From 2001 to 2013 at IMI Martin Lamb streamlined IMI to focus on bespoke and customer-valued products, which command higher prices and generate higher gross margins. Gross margins of 45.5% compare to 37% when he took the helm. Mr Lamb made some strides improving operating efficiency but as new CEO Mark Selway has learned capacity is still significantly under utilised costing the company 200bps – 500bps in lost margin every year. Most importantly Mr Selway demonstrated at Weir he can deploy all of a company’s free cash flow into smart acquisitions, thereby compounding the company’s cash flow growth. Increased investment internally and through acquisitions can credibly add GBP 1bn to revenue over the next five years. By 2019 IMI can thus report revenues close to GBP 2.7bn. At an easily achievable 20% operating margin that means operating profit of GBP 540mln. If margins can get to 22% – still short of peer Rotork – operating profit will reach GBP 600mln.
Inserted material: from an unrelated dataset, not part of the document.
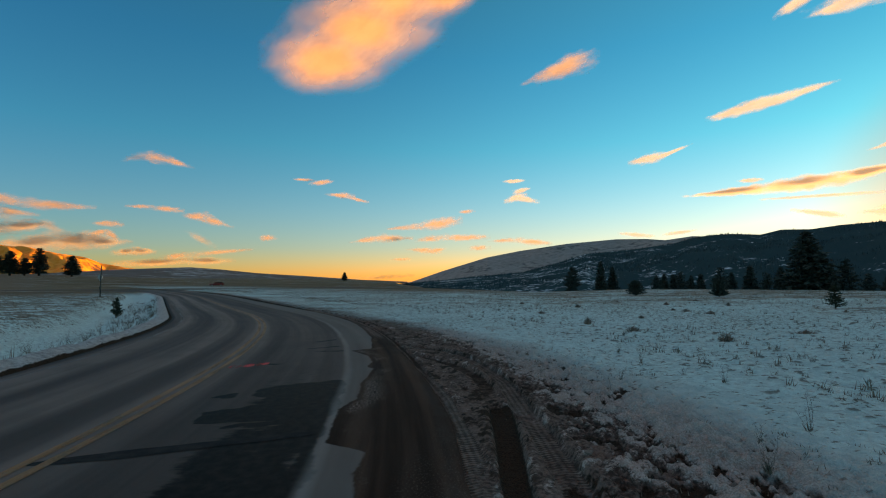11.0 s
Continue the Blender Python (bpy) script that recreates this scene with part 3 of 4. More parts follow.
# ---- ground ----
def build_ground():
    o_right = grown(3.62, 7.3, 0.026, 1.0) + grown(7.34, 18, 0.05, 1.012, 0.12) + grown(18.15, 2600, 0.16, 1.06)
    o_left = [-v for v in reversed(grown(3.44, 6.5, 0.05, 1.0) + grown(6.6, 24, 0.08, 1.015, 0.2) + grown(24.3, 2600, 0.25, 1.12))]
    o_line = np.array(o_left + [-3.2, -2, 0, 2, 3.3] + o_right)
    s_line = np.array([-v for v in reversed(grown(2.05, 2600, 0.12, 1.22))] + grown(-2, 24, 0.032, 1.0) + grown(24.05, 3000, 0.05, 1.025))
    s, o = [a.ravel() for a in np.meshgrid(s_line, o_line, indexing="ij")]
    x, y = road_xy(s, o)
    dz, wet_shade, marks, across, lump, pit = relief(s, o, x, y)
    z = land(x, y) + dz
    me = sheet("ground", np.stack([x, y, z], -1), len(s_line), len(o_line), M_GROUND, np.stack([s, o], -1), {"wet_shade": wet_shade, "tread": marks, "across": across, "lump": lump, "pit": pit})
    tagged(new("ground", me), "snowy field with dry grass and churned muddy verge", "ground", kind="structure")


def strip(name, o0, o1, s0, s1, lift, material, cols=2, ds=0.5):
    """A strip that follows the road, on the land's height."""
    ss = np.arange(s0, s1 + ds / 2, ds)
    oo = np.linspace(o0, o1, cols)
    s, o = [a.ravel() for a in np.meshgrid(ss, oo, indexing="ij")]
    x, y = road_xy(s, o)
    return sheet(name, np.stack([x, y, land(x, y) + lift], -1), len(ss), cols, material, np.stack([s, o], -1))


MUD_S = [-6, 0, 2.5, 3.2, 3.8, 4.7, 4.9, 5.4, 6.3, 6.6, 7.2, 8.2, 10, 11.3, 11.8, 12.3, 12.7, 13.0, 13.6, 14.1, 14.4, 15.7, 16.2, 17.3, 18.0, 18.6, 18.8, 19.4, 20.3, 21.2, 21.5, 24, 30, 60]
MUD_O = [2.7, 2.5, 2.2, 2.35, 2.69, 2.86, 2.64, 2.7, 2.8, 2.5, 2.6, 2.65, 2.65, 2.55, 2.62, 3.0, 3.19, 3.0, 2.95, 3.05, 2.6, 2.6, 2.8, 2.85, 2.98, 3.08, 2.95, 3.1, 3.02, 2.7, 3.2, 3.45, 3.7, 3.9]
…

Mr Selway targets 2019 operating profit of around GBP 600mln. That is clearly a tough target but not an unrealistic one. IMI has the margin potential and the balance sheet to get there. GBP 600mln operating profit would produce over GBP 400mln in free cash flow, enough to easily sustain a market cap over GBP 6bn. Today IMI is valued at GBP 3.5bn. IMI is indeed one of the very few opportunities in Europe where investors have a reasonable chance to double their money over the next five or so years!